About the gallery
The Australian Journeys gallery

Photo: George Serras.
In January 2009 the National Museum of Australia opened a major new gallery, Australian Journeys. This gallery explores the journeys of people to and from Australia and the social, political and economic impacts of those journeys.
Australian Journeys is the first gallery development at the National Museum since it opened in 2001.
Transnational history
Australian Journeys explores Indigenous trade and connections of exchange and ceremony sustained across the Australian continent and into the Pacific for thousands of years. It traces the voyages of European explorers, including Captain James Cook, and details the experiences of people who travelled to and from the Australian colonies in the 19th century.

Interconnections
Australian Journeys features exhibits about migrants, tourists and travellers who journeyed to and from Australia in the twentieth century.
It details the personal stories of sportsmen and women, artists and scientists working on the world stage in the twenty-first century.

Gallery highlights
The gallery features more than 750 objects which tell stories of Australia's interconnections with the world, beginning in the period before European settlement in Australia and continuing through to the 21st century.
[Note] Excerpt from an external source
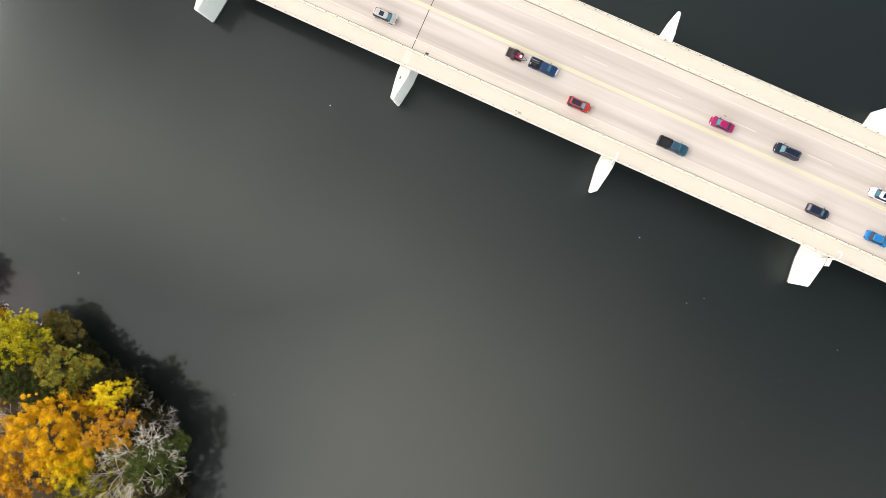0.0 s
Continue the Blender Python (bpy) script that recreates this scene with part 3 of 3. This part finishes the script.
    return th, dict(t0=t0, t1=t1, height=height, hw=hw, rear=rear, front=front, belt=belt, hood=hood, b1=b1)


def bow_bar(x, w, bow, z0, z1, thick):
    """A bar across a vehicle's end, bowed back at its sides (bow is negative at the rear)."""
    k = math.copysign(thick, bow)
    rows = []
    for i in range(13):
        u = -1 + i / 6
        a = x - bow * abs(u) ** 2.4
        rows.append([(a, u * w, z0 + .03), (a - k, u * w * .97, z0), (a - k, u * w * .97, z1), (a - k * .2, u * w, z1 - .02)])
    return Soup().loft(rows)


def roof_glass(th, d, x0, x1, w):
    part("sunroof", Soup().box(x0, x1, -w, w, d["height"] + .045, d["height"] + .06), M_GLASS_DARK, th, "dark glass sunroof", bevel=.01)


def roof_bars(th, d, mat):
    for sd in (-1, 1):
        y = sd * d["hw"] * .55
        part("roof_rail", Soup().tube([(d["t0"] + .2, y, d["height"] + .05), (d["t0"] + .35, y, d["height"] + .12), (d["t1"] - .35, y, d["height"] + .12), (d["t1"] - .2, y, d["height"] + .05)], .03, 6), mat, th, "roof rail")


CARS = "vehicles crossing the bridge"
P_WHITE, P_SILVER = paint("white_car_paint", (0.66, 0.65, 0.62)), paint("silver_car_paint", (0.40, 0.375, 0.355), metal=0.4)
P_SLATE, P_NAVY = paint("slate_car_paint", (0.016, 0.026, 0.045)), paint("navy_car_paint", (0.007, 0.013, 0.032))
P_CRIMSON, P_PINK = paint("crimson_car_paint", (0.20, 0.005, 0.04)), paint("magenta_car_paint", (0.30, 0.010, 0.09))
P_ORANGE, P_RED = paint("orange_red_car_paint", (0.40, 0.038, 0.028)), paint("red_car_paint", (0.27, 0.004, 0.04))
P_TEAL, P_BLUE = paint("teal_car_paint", (0.022, 0.068, 0.105)), paint("blue_car_paint", (0.008, 0.035, 0.10))
BLACK_BEDS += [P_TEAL, P_RED]
P_BLACK, P_SKY = paint("black_car_paint", (0.012, 0.016, 0.035)), paint("bright_blue_car_paint", (0.012, 0.17, 0.42))
P_SCARLET = paint("scarlet_car_paint", (0.45, 0.01, 0.03))
P_PEARL = paint("pearl_car_paint", (0.66, 0.66, 0.70))


def park(th, x, y, back=False):
    th.location = (x, y, DECK + 0.005)
    th.rotation_euler = (0, 0, math.pi if back else 0)
    return th


th, d = vehicle("suv_car", "white station wagon with a long roof in the outer lane", CARS, P_WHITE, "suv", 4.85, 1.9, 1.68)
roof_bars(th, d, M_TRIM)
park(th, -73.0, -5.1)
th, d = vehicle("suv_car", "dark slate sport utility car in the inner lane", CARS, P_SLATE, "suv", 4.75, 1.92, 1.7)
roof_bars(th, d, M_CHROME)
park(th, -51.1, -1.45)
th, d = vehicle("sedan_car", "crimson two-door car with pale headlights", CARS, P_CRIMSON, "sedan", 4.5, 1.85, 1.42)
roof_glass(th, d, -.75, -.1, .42)
park(th, -32.1, -4.9)
th, d = vehicle("suv_car", "silver-beige crossover car with a glass sunroof", CARS, P_SILVER, "suv", 4.8, 1.92, 1.66)
roof_glass(th, d, -1.05, -.1, .45)
park(th, -6.6, -4.6)
th, d = vehicle("suv_car", "orange-red crossover car with a dark roof", CARS, P_ORANGE, "suv", 4.6, 1.88, 1.64)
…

The gallery includes significant purchases made by the National Museum including the First Fleet table, made of wood collected near Port Jackson in the early 1790s, and a rich collection associated with Captain James Cook including Cook's magnifier and plane table frame, a striking marble bust and a copy of Joseph Banks' Florilegium.
Other highlights from the Museum's collection include a movie camera used by Frank Hurley in Antarctica, a Little Red Riding Hood wall-hanging given to an Australian aid worker in a German displaced persons camp after World War Two, and tokens left in Britain by convicts transported to the Australian colonies.